- _Exercise aim_: Exact reproduction of the data is required, with images excluded.

- _Material_:
——————————

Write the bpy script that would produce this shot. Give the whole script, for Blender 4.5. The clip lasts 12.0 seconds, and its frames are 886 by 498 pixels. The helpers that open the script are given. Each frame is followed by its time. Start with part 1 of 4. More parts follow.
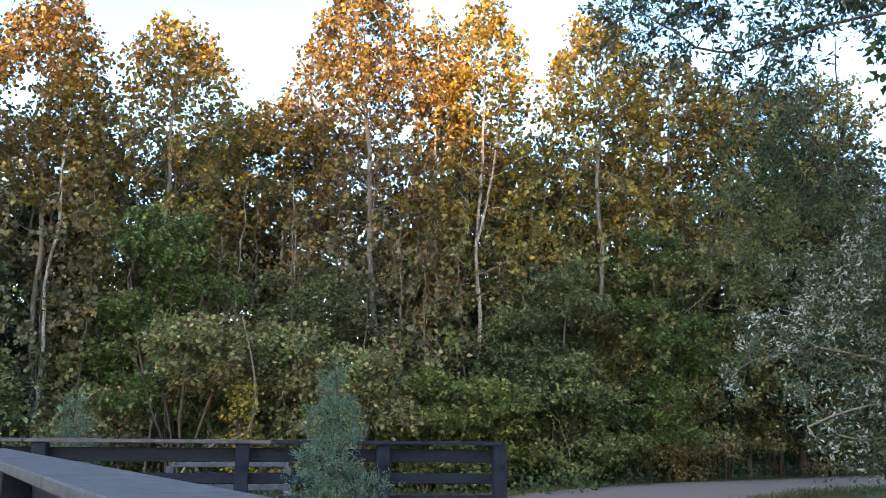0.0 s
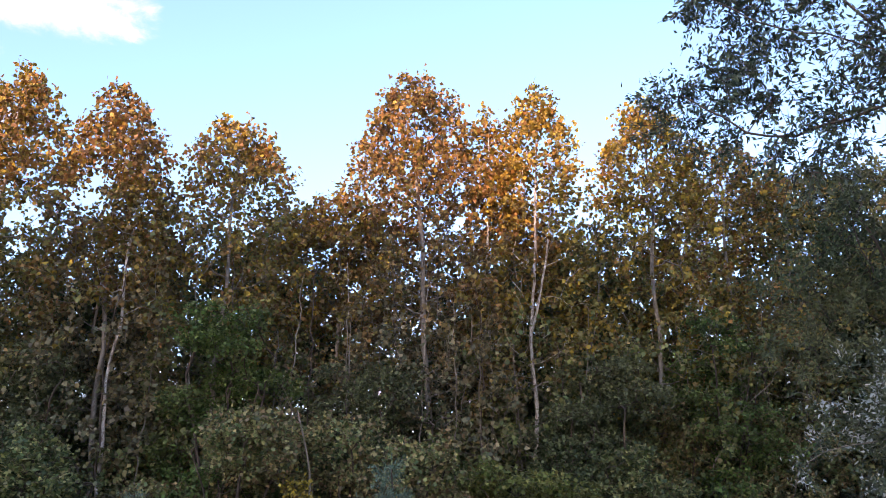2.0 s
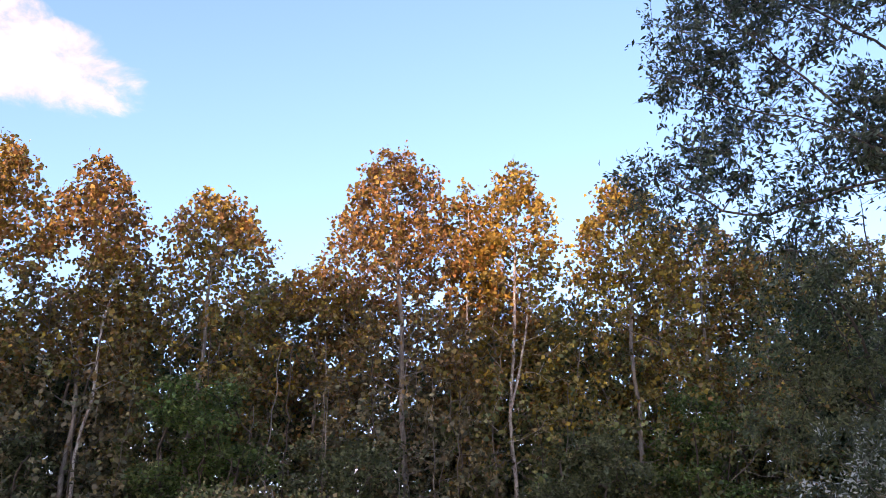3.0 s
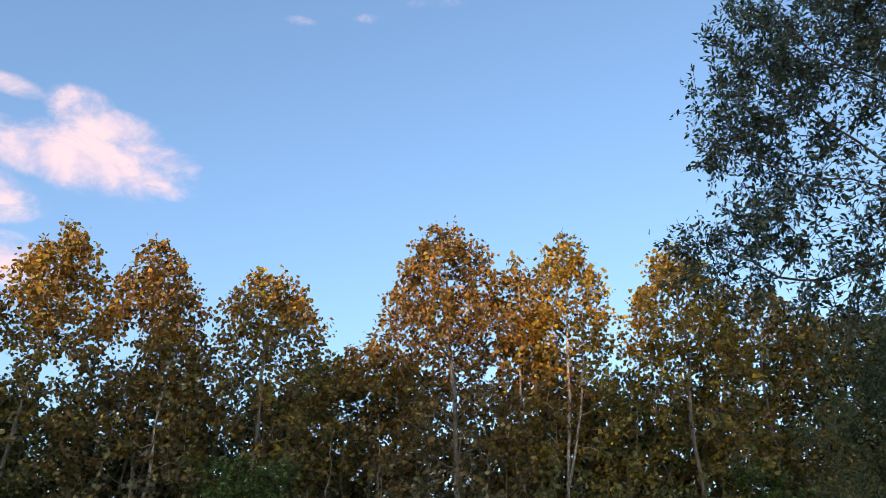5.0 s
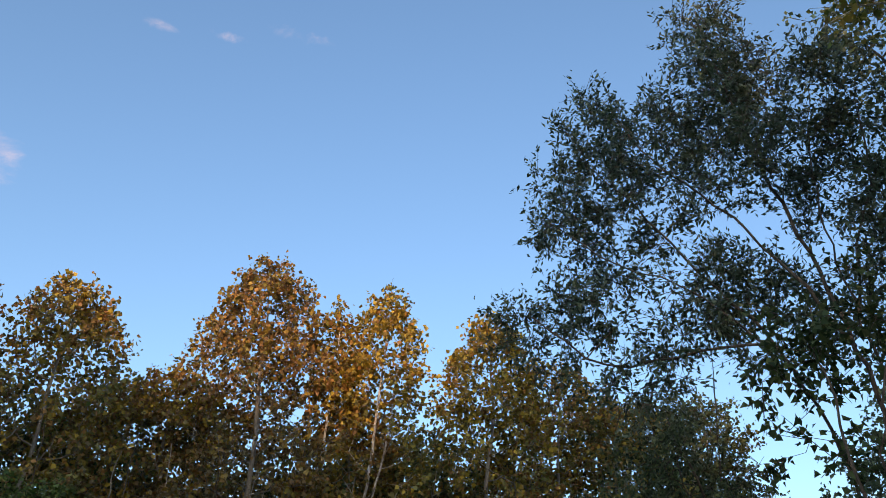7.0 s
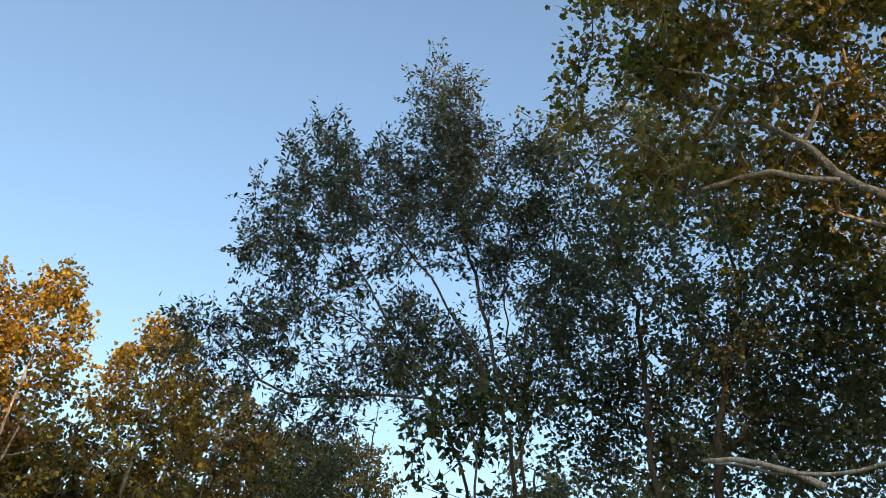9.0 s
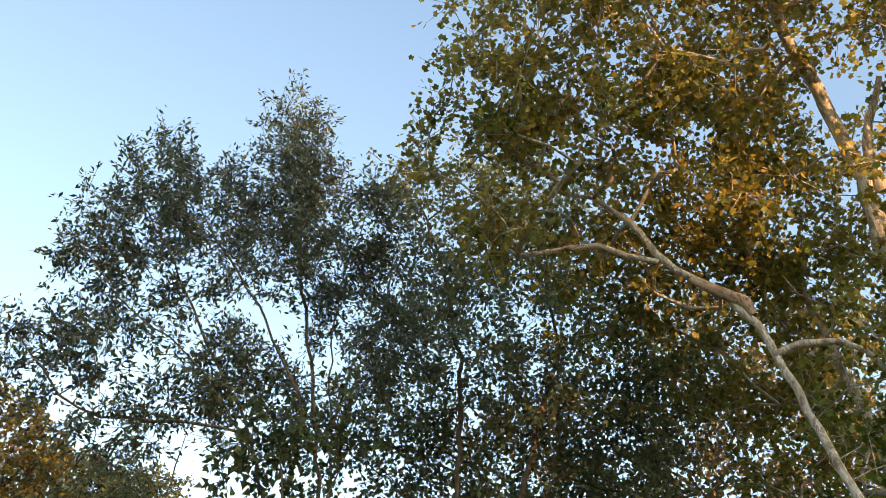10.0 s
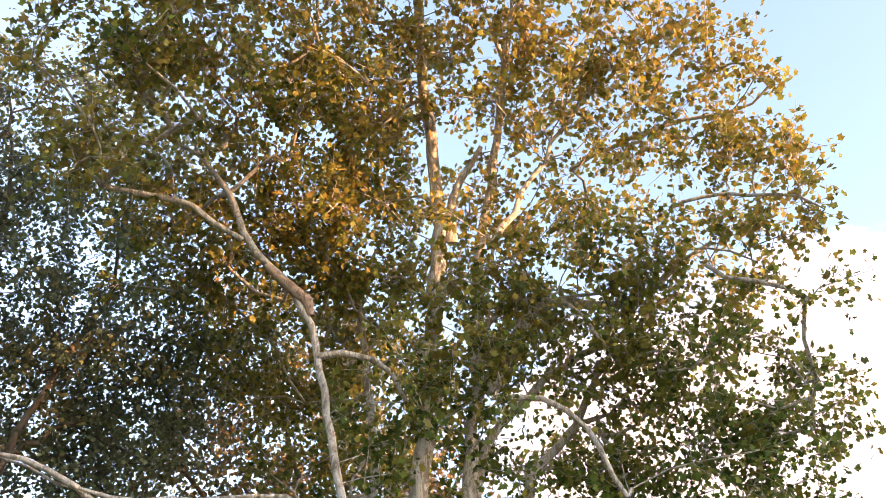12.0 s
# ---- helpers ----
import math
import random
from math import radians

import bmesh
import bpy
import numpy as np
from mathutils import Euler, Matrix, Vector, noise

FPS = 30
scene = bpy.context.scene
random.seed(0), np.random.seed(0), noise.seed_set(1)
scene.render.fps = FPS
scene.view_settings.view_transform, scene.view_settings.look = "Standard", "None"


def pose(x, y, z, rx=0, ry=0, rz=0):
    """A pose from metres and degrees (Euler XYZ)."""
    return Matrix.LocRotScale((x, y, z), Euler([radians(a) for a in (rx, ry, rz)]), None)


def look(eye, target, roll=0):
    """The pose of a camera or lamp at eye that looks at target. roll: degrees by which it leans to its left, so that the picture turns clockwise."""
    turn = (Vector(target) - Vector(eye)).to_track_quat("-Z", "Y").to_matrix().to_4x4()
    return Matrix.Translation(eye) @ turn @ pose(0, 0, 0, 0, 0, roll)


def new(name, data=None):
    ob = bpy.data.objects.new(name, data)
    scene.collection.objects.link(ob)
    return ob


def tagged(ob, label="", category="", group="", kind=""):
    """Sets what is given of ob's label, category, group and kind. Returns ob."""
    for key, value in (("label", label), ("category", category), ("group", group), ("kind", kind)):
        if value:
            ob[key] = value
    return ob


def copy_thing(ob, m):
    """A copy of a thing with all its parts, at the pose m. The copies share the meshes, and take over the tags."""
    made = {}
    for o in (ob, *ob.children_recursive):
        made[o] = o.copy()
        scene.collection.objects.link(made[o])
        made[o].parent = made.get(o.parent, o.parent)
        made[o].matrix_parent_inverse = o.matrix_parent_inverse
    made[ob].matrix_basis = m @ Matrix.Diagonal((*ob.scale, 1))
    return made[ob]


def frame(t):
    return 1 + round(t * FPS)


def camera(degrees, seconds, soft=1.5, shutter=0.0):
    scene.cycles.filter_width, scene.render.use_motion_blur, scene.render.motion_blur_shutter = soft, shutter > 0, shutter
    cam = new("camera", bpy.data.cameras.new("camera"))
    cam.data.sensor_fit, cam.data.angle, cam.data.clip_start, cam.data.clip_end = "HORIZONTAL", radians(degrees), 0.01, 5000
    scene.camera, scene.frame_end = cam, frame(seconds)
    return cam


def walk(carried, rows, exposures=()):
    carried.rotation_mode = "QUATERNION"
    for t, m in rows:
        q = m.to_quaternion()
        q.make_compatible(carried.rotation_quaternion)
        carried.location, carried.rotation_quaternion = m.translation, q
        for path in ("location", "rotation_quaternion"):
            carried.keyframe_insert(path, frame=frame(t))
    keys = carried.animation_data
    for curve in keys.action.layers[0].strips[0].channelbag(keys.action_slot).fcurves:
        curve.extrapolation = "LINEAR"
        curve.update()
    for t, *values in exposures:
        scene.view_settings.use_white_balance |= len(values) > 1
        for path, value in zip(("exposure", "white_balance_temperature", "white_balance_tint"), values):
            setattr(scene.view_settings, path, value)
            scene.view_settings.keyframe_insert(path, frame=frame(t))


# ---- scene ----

——————————

- _Solution to the problem_:
Write the bpy script that would produce this shot. Give the whole script, for Blender 4.5. The clip lasts 12.0 seconds, and its frames are 886 by 498 pixels. The helpers that open the script are given. Each frame is followed by its time. Start with part 1 of 4. More parts follow.
0.0 s
2.0 s
3.0 s
5.0 s
7.0 s
9.0 s
10.0 s
12.0 s
# ---- helpers ----
import math
import random
from math import radians

import bmesh
import bpy
import numpy as np
from mathutils import Euler, Matrix, Vector, noise

FPS = 30
scene = bpy.context.scene
random.seed(0), np.random.seed(0), noise.seed_set(1)
scene.render.fps = FPS
scene.view_settings.view_transform, scene.view_settings.look = "Standard", "None"


def pose(x, y, z, rx=0, ry=0, rz=0):
    """A pose from metres and degrees (Euler XYZ)."""
    return Matrix.LocRotScale((x, y, z), Euler([radians(a) for a in (rx, ry, rz)]), None)


def look(eye, target, roll=0):
    """The pose of a camera or lamp at eye that looks at target. roll: degrees by which it leans to its left, so that the picture turns clockwise."""
    turn = (Vector(target) - Vector(eye)).to_track_quat("-Z", "Y").to_matrix().to_4x4()
    return Matrix.Translation(eye) @ turn @ pose(0, 0, 0, 0, 0, roll)


def new(name, data=None):
    ob = bpy.data.objects.new(name, data)
    scene.collection.objects.link(ob)
    return ob


def tagged(ob, label="", category="", group="", kind=""):
    """Sets what is given of ob's label, category, group and kind. Returns ob."""
    for key, value in (("label", label), ("category", category), ("group", group), ("kind", kind)):
        if value:
            ob[key] = value
    return ob


def copy_thing(ob, m):
    """A copy of a thing with all its parts, at the pose m. The copies share the meshes, and take over the tags."""
    made = {}
    for o in (ob, *ob.children_recursive):
        made[o] = o.copy()
        scene.collection.objects.link(made[o])
        made[o].parent = made.get(o.parent, o.parent)
        made[o].matrix_parent_inverse = o.matrix_parent_inverse
    made[ob].matrix_basis = m @ Matrix.Diagonal((*ob.scale, 1))
    return made[ob]


def frame(t):
    return 1 + round(t * FPS)


def camera(degrees, seconds, soft=1.5, shutter=0.0):
    scene.cycles.filter_width, scene.render.use_motion_blur, scene.render.motion_blur_shutter = soft, shutter > 0, shutter
    cam = new("camera", bpy.data.cameras.new("camera"))
    cam.data.sensor_fit, cam.data.angle, cam.data.clip_start, cam.data.clip_end = "HORIZONTAL", radians(degrees), 0.01, 5000
    scene.camera, scene.frame_end = cam, frame(seconds)
    return cam


def walk(carried, rows, exposures=()):
    carried.rotation_mode = "QUATERNION"
    for t, m in rows:
        q = m.to_quaternion()
        q.make_compatible(carried.rotation_quaternion)
        carried.location, carried.rotation_quaternion = m.translation, q
        for path in ("location", "rotation_quaternion"):
            carried.keyframe_insert(path, frame=frame(t))
    keys = carried.animation_data
    for curve in keys.action.layers[0].strips[0].channelbag(keys.action_slot).fcurves:
        curve.extrapolation = "LINEAR"
        curve.update()
    for t, *values in exposures:
        scene.view_settings.use_white_balance |= len(values) > 1
        for path, value in zip(("exposure", "white_balance_temperature", "white_balance_tint"), values):
            setattr(scene.view_settings, path, value)
            scene.view_settings.keyframe_insert(path, frame=frame(t))


# ---- scene ----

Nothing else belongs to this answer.